::: RECORDED INFORMATION :::

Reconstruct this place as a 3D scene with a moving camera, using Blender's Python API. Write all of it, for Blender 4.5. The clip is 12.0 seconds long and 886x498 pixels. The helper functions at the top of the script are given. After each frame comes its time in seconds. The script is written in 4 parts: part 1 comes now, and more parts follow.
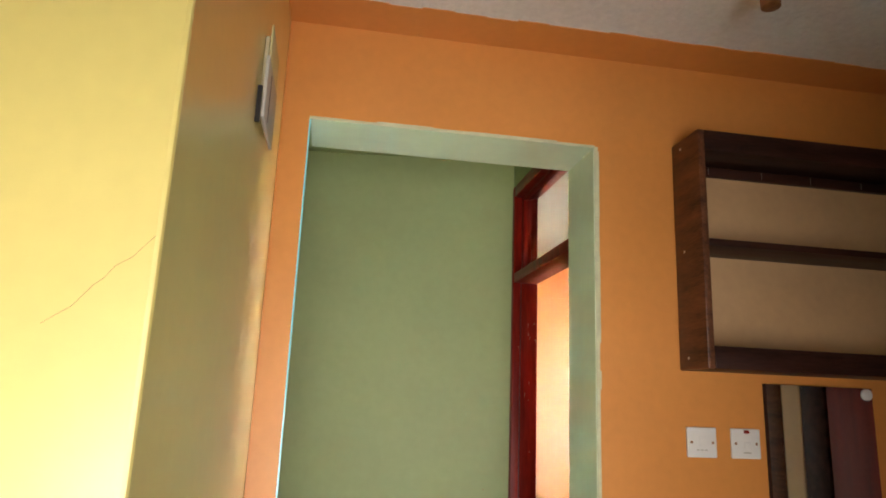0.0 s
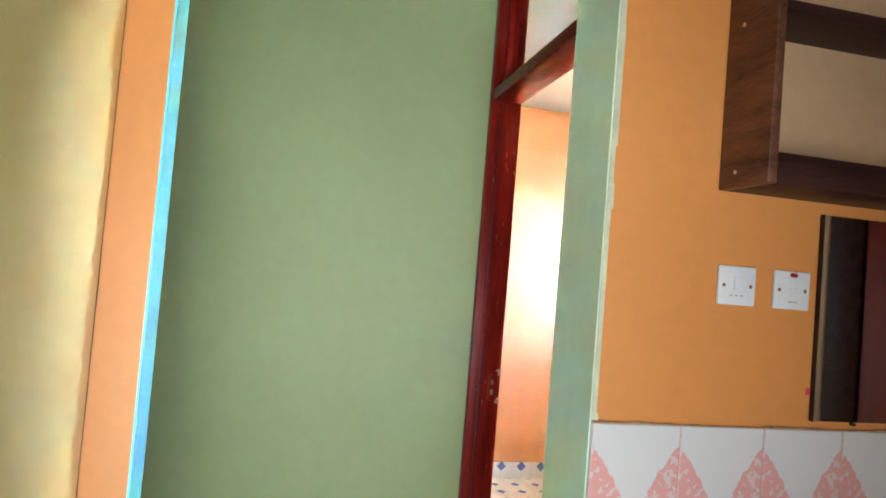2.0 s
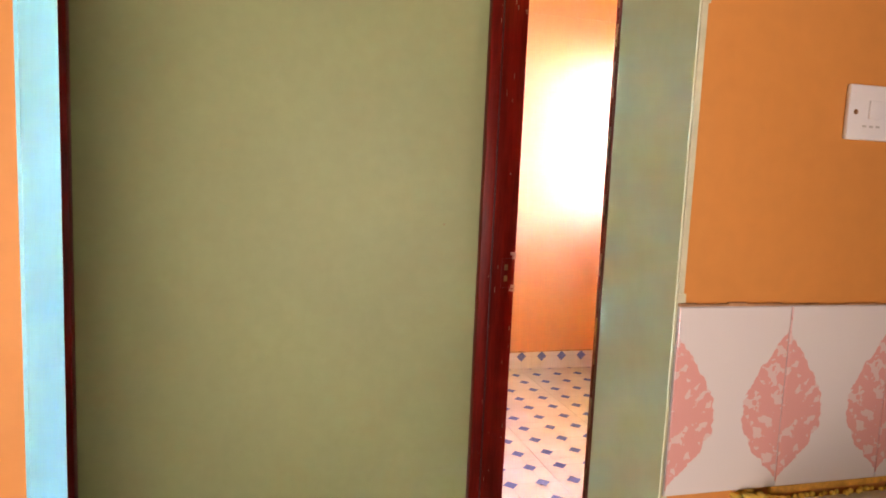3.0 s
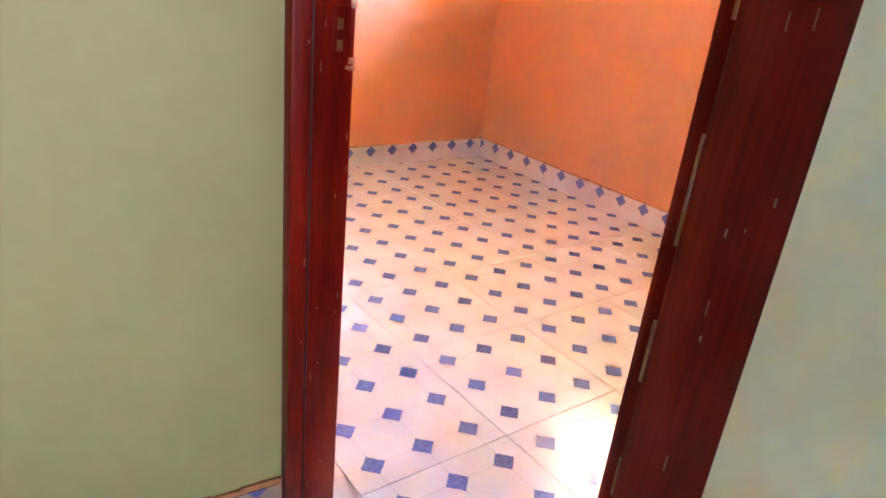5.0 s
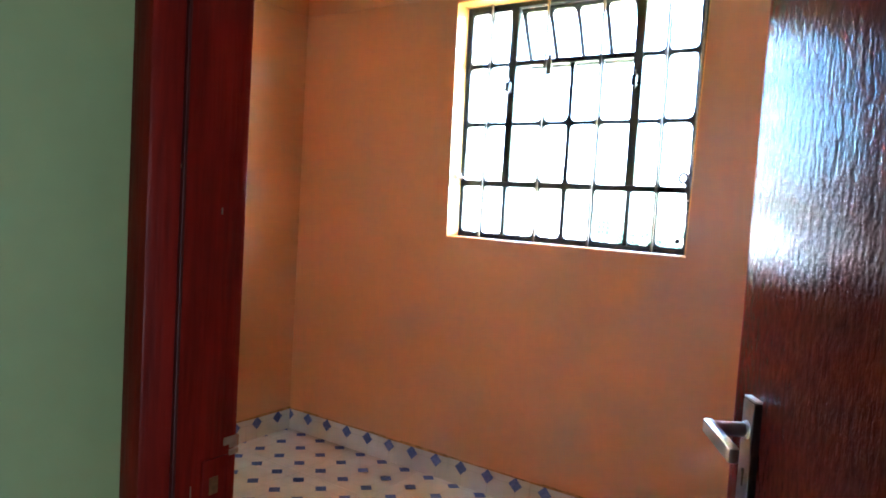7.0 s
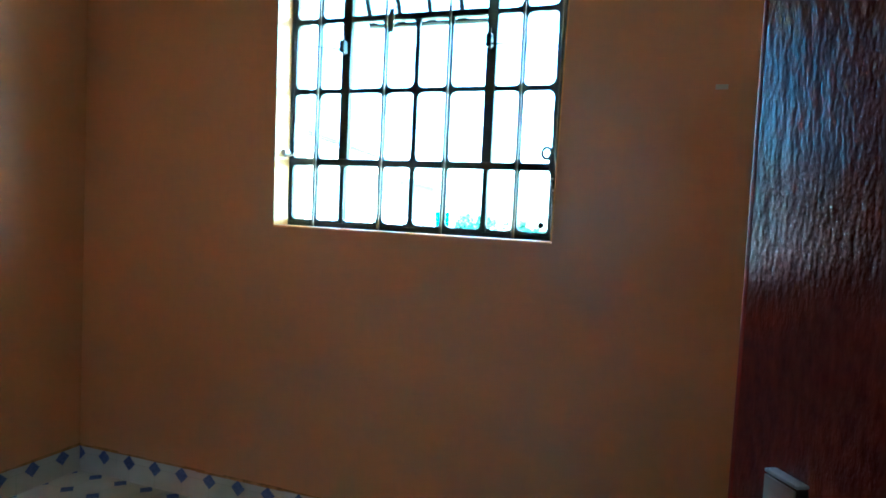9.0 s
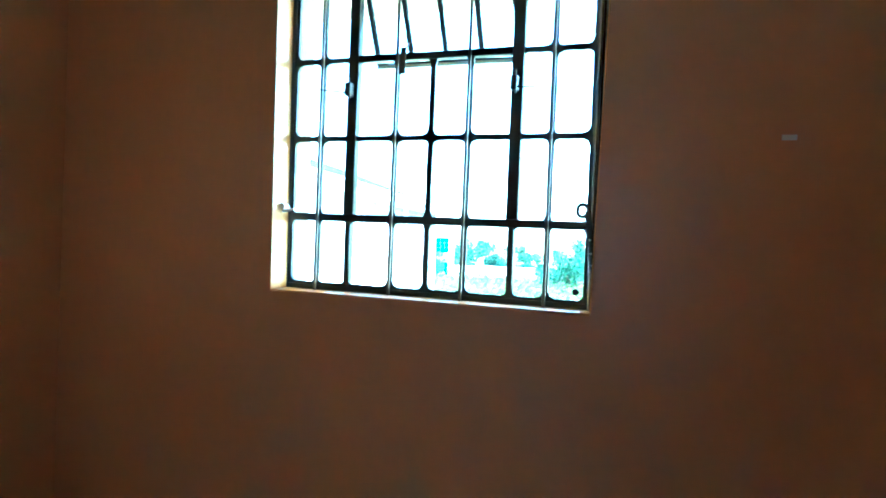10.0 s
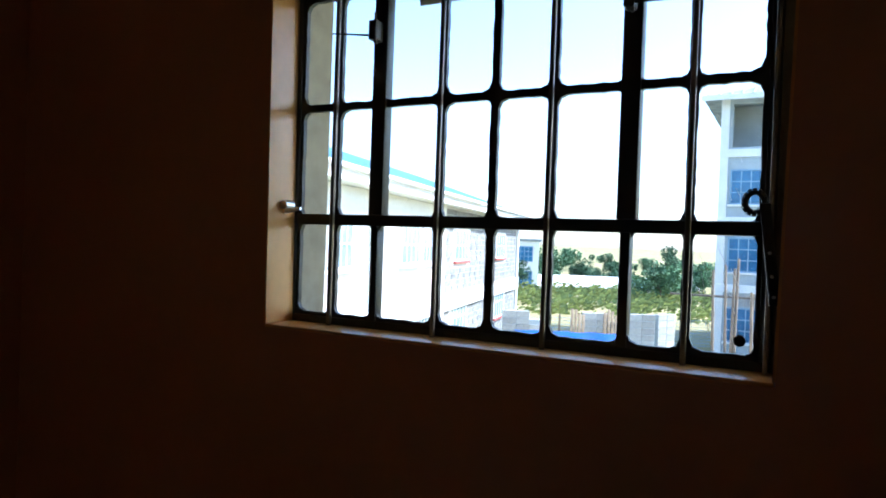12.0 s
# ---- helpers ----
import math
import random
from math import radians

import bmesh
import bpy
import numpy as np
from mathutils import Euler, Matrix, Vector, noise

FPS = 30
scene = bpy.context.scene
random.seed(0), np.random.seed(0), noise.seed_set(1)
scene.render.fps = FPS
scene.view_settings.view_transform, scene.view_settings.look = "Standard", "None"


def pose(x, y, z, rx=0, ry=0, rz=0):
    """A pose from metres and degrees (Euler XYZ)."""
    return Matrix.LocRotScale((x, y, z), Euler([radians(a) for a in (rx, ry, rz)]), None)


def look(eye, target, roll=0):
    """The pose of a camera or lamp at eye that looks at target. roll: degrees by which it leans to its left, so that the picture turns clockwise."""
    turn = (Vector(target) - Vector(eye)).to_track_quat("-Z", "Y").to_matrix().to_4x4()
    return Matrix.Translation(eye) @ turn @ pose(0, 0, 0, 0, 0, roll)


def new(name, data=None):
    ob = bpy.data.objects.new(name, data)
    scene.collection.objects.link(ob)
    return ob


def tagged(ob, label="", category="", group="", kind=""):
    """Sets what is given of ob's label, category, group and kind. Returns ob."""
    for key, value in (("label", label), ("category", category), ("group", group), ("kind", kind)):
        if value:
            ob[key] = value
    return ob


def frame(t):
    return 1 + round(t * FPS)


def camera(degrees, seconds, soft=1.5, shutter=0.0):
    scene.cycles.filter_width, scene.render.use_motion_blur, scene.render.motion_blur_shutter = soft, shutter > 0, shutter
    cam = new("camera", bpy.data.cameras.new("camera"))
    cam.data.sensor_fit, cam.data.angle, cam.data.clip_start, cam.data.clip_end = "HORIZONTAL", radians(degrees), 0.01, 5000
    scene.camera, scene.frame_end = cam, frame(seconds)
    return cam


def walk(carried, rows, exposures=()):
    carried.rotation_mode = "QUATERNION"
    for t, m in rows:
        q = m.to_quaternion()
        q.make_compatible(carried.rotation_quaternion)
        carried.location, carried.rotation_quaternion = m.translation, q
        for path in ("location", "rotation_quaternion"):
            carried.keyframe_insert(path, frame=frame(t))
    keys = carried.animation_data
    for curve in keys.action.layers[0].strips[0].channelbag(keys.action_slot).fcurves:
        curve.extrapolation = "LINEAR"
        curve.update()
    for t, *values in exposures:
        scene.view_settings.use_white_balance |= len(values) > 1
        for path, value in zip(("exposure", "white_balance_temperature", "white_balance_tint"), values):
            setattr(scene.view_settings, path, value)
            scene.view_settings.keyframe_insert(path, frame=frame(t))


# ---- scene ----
cam = camera(67.0, 12.0, soft=1.8)
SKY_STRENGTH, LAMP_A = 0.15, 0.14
EXPOSURES = [(0.0, 7.35, 6500, 14), (1.0, 7.85, 5900, 10), (1.5, 7.9, 5400, 8), (2.0, 7.75, 5400, 8), (3.0, 7.5, 7400, 36), (3.7, 7.4, 8000, 48), (5.5, 7.85, 5600, 36), (6.0, 7.6, 5500, 28),
             (6.5, 7.1, 5200, 12), (7.0, 6.5, 4850, 3), (7.7, 5.95, 4350, -7), (9.5, 5.05, 3750, -23), (10.0, 4.9, 3750, -20), (10.5, 4.35, 3850, -17), (11.5, 2.75, 4750, 3), (12.0, 1.85, 5200, 8)]
PATH = [
    (0, (0.251, -1.717, 1.451), (0.562, 0.208, 1.894), 2.3),
    (0.5, (0.234, -1.598, 1.469), (0.673, 0.268, 2.038), 2.4),
    (1, (0.247, -1.483, 1.463), (0.783, 0.402, 1.861), 2.2),
    (1.5, (0.296, -1.359, 1.386), (0.825, 0.562, 1.558), 3.4),
    (2, (0.374, -1.18, 1.344), (0.817, 0.769, 1.422), 4.7),
    (2.5, (0.396, -1.034, 1.297), (0.747, 0.932, 1.180), 5.3),
    (3, (0.403, -0.799, 1.259), (0.919, 1.120, 1.033), 2.5),
    (3.5, (0.436, -0.599, 1.181), (0.981, 1.267, 0.708), 2.2),
    (3.7, (0.459, -0.492, 1.157), (1.019, 1.338, 0.576), 1.5),
    (5.3, (0.59, 0.127, 1.097), (1.794, 1.525, 0.324), 7.6),
    (5.5, (0.612, 0.185, 1.139), (1.836, 1.623, 0.481), 6.8),
    (6, (0.654, 0.287, 1.232), (2.008, 1.715, 0.876), 6.1),
    (6.5, (0.67, 0.345, 1.256), (2.151, 1.665, 1.001), 7.0),
    (7, (0.667, 0.474, 1.28), (2.321, 1.591, 1.159), 3.5),
    (7.5, (0.698, 0.546, 1.272), (2.434, 1.528, 1.129), 4.0),
    (7.7, (0.727, 0.566, 1.267), (2.518, 1.441, 1.111), 3.8),
    (9.3, (1.137, 0.752, 1.239), (3.008, 1.451, 1.125), 2.8),
    (9.5, (1.172, 0.804, 1.246), (3.038, 1.513, 1.13), 2.5),
    (10, (1.324, 0.859, 1.361), (3.196, 1.561, 1.321), 2.4),
    (10.5, (1.485, 0.922, 1.419), (3.301, 1.735, 1.616), 1.1),
    (11, (1.639, 1.034, 1.402), (3.479, 1.774, 1.657), 1.9),
    (11.5, (1.85, 1.092, 1.429), (3.687, 1.829, 1.717), 0.4),
    (12, (2.059, 1.109, 1.366), (3.829, 2.04, 1.342), 2.1),
]
walk(cam, [(t, look(eye, target, roll)) for t, eye, target, roll in PATH], EXPOSURES)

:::

» **EXERCISE TASK**
Go through the listing above and quote it exactly, apart from its images.

» **PROBLEM SOLUTION**
Reconstruct this place as a 3D scene with a moving camera, using Blender's Python API. Write all of it, for Blender 4.5. The clip is 12.0 seconds long and 886x498 pixels. The helper functions at the top of the script are given. After each frame comes its time in seconds. The script is written in 4 parts: part 1 comes now, and more parts follow.
0.0 s
2.0 s
3.0 s
5.0 s
7.0 s
9.0 s
10.0 s
12.0 s
# ---- helpers ----
import math
import random
from math import radians

import bmesh
import bpy
import numpy as np
from mathutils import Euler, Matrix, Vector, noise

FPS = 30
scene = bpy.context.scene
random.seed(0), np.random.seed(0), noise.seed_set(1)
scene.render.fps = FPS
scene.view_settings.view_transform, scene.view_settings.look = "Standard", "None"


def pose(x, y, z, rx=0, ry=0, rz=0):
    """A pose from metres and degrees (Euler XYZ)."""
    return Matrix.LocRotScale((x, y, z), Euler([radians(a) for a in (rx, ry, rz)]), None)


def look(eye, target, roll=0):
    """The pose of a camera or lamp at eye that looks at target. roll: degrees by which it leans to its left, so that the picture turns clockwise."""
    turn = (Vector(target) - Vector(eye)).to_track_quat("-Z", "Y").to_matrix().to_4x4()
    return Matrix.Translation(eye) @ turn @ pose(0, 0, 0, 0, 0, roll)


def new(name, data=None):
    ob = bpy.data.objects.new(name, data)
    scene.collection.objects.link(ob)
    return ob


def tagged(ob, label="", category="", group="", kind=""):
    """Sets what is given of ob's label, category, group and kind. Returns ob."""
    for key, value in (("label", label), ("category", category), ("group", group), ("kind", kind)):
        if value:
            ob[key] = value
    return ob


def frame(t):
    return 1 + round(t * FPS)


def camera(degrees, seconds, soft=1.5, shutter=0.0):
    scene.cycles.filter_width, scene.render.use_motion_blur, scene.render.motion_blur_shutter = soft, shutter > 0, shutter
    cam = new("camera", bpy.data.cameras.new("camera"))
    cam.data.sensor_fit, cam.data.angle, cam.data.clip_start, cam.data.clip_end = "HORIZONTAL", radians(degrees), 0.01, 5000
    scene.camera, scene.frame_end = cam, frame(seconds)
    return cam


def walk(carried, rows, exposures=()):
    carried.rotation_mode = "QUATERNION"
    for t, m in rows:
        q = m.to_quaternion()
        q.make_compatible(carried.rotation_quaternion)
        carried.location, carried.rotation_quaternion = m.translation, q
        for path in ("location", "rotation_quaternion"):
            carried.keyframe_insert(path, frame=frame(t))
    keys = carried.animation_data
    for curve in keys.action.layers[0].strips[0].channelbag(keys.action_slot).fcurves:
        curve.extrapolation = "LINEAR"
        curve.update()
    for t, *values in exposures:
        scene.view_settings.use_white_balance |= len(values) > 1
        for path, value in zip(("exposure", "white_balance_temperature", "white_balance_tint"), values):
            setattr(scene.view_settings, path, value)
            scene.view_settings.keyframe_insert(path, frame=frame(t))


# ---- scene ----
cam = camera(67.0, 12.0, soft=1.8)
SKY_STRENGTH, LAMP_A = 0.15, 0.14
EXPOSURES = [(0.0, 7.35, 6500, 14), (1.0, 7.85, 5900, 10), (1.5, 7.9, 5400, 8), (2.0, 7.75, 5400, 8), (3.0, 7.5, 7400, 36), (3.7, 7.4, 8000, 48), (5.5, 7.85, 5600, 36), (6.0, 7.6, 5500, 28),
             (6.5, 7.1, 5200, 12), (7.0, 6.5, 4850, 3), (7.7, 5.95, 4350, -7), (9.5, 5.05, 3750, -23), (10.0, 4.9, 3750, -20), (10.5, 4.35, 3850, -17), (11.5, 2.75, 4750, 3), (12.0, 1.85, 5200, 8)]
PATH = [
    (0, (0.251, -1.717, 1.451), (0.562, 0.208, 1.894), 2.3),
    (0.5, (0.234, -1.598, 1.469), (0.673, 0.268, 2.038), 2.4),
    (1, (0.247, -1.483, 1.463), (0.783, 0.402, 1.861), 2.2),
    (1.5, (0.296, -1.359, 1.386), (0.825, 0.562, 1.558), 3.4),
    (2, (0.374, -1.18, 1.344), (0.817, 0.769, 1.422), 4.7),
    (2.5, (0.396, -1.034, 1.297), (0.747, 0.932, 1.180), 5.3),
    (3, (0.403, -0.799, 1.259), (0.919, 1.120, 1.033), 2.5),
    (3.5, (0.436, -0.599, 1.181), (0.981, 1.267, 0.708), 2.2),
    (3.7, (0.459, -0.492, 1.157), (1.019, 1.338, 0.576), 1.5),
    (5.3, (0.59, 0.127, 1.097), (1.794, 1.525, 0.324), 7.6),
    (5.5, (0.612, 0.185, 1.139), (1.836, 1.623, 0.481), 6.8),
    (6, (0.654, 0.287, 1.232), (2.008, 1.715, 0.876), 6.1),
    (6.5, (0.67, 0.345, 1.256), (2.151, 1.665, 1.001), 7.0),
    (7, (0.667, 0.474, 1.28), (2.321, 1.591, 1.159), 3.5),
    (7.5, (0.698, 0.546, 1.272), (2.434, 1.528, 1.129), 4.0),
    (7.7, (0.727, 0.566, 1.267), (2.518, 1.441, 1.111), 3.8),
    (9.3, (1.137, 0.752, 1.239), (3.008, 1.451, 1.125), 2.8),
    (9.5, (1.172, 0.804, 1.246), (3.038, 1.513, 1.13), 2.5),
    (10, (1.324, 0.859, 1.361), (3.196, 1.561, 1.321), 2.4),
    (10.5, (1.485, 0.922, 1.419), (3.301, 1.735, 1.616), 1.1),
    (11, (1.639, 1.034, 1.402), (3.479, 1.774, 1.657), 1.9),
    (11.5, (1.85, 1.092, 1.429), (3.687, 1.829, 1.717), 0.4),
    (12, (2.059, 1.109, 1.366), (3.829, 2.04, 1.342), 2.1),
]
walk(cam, [(t, look(eye, target, roll)) for t, eye, target, roll in PATH], EXPOSURES)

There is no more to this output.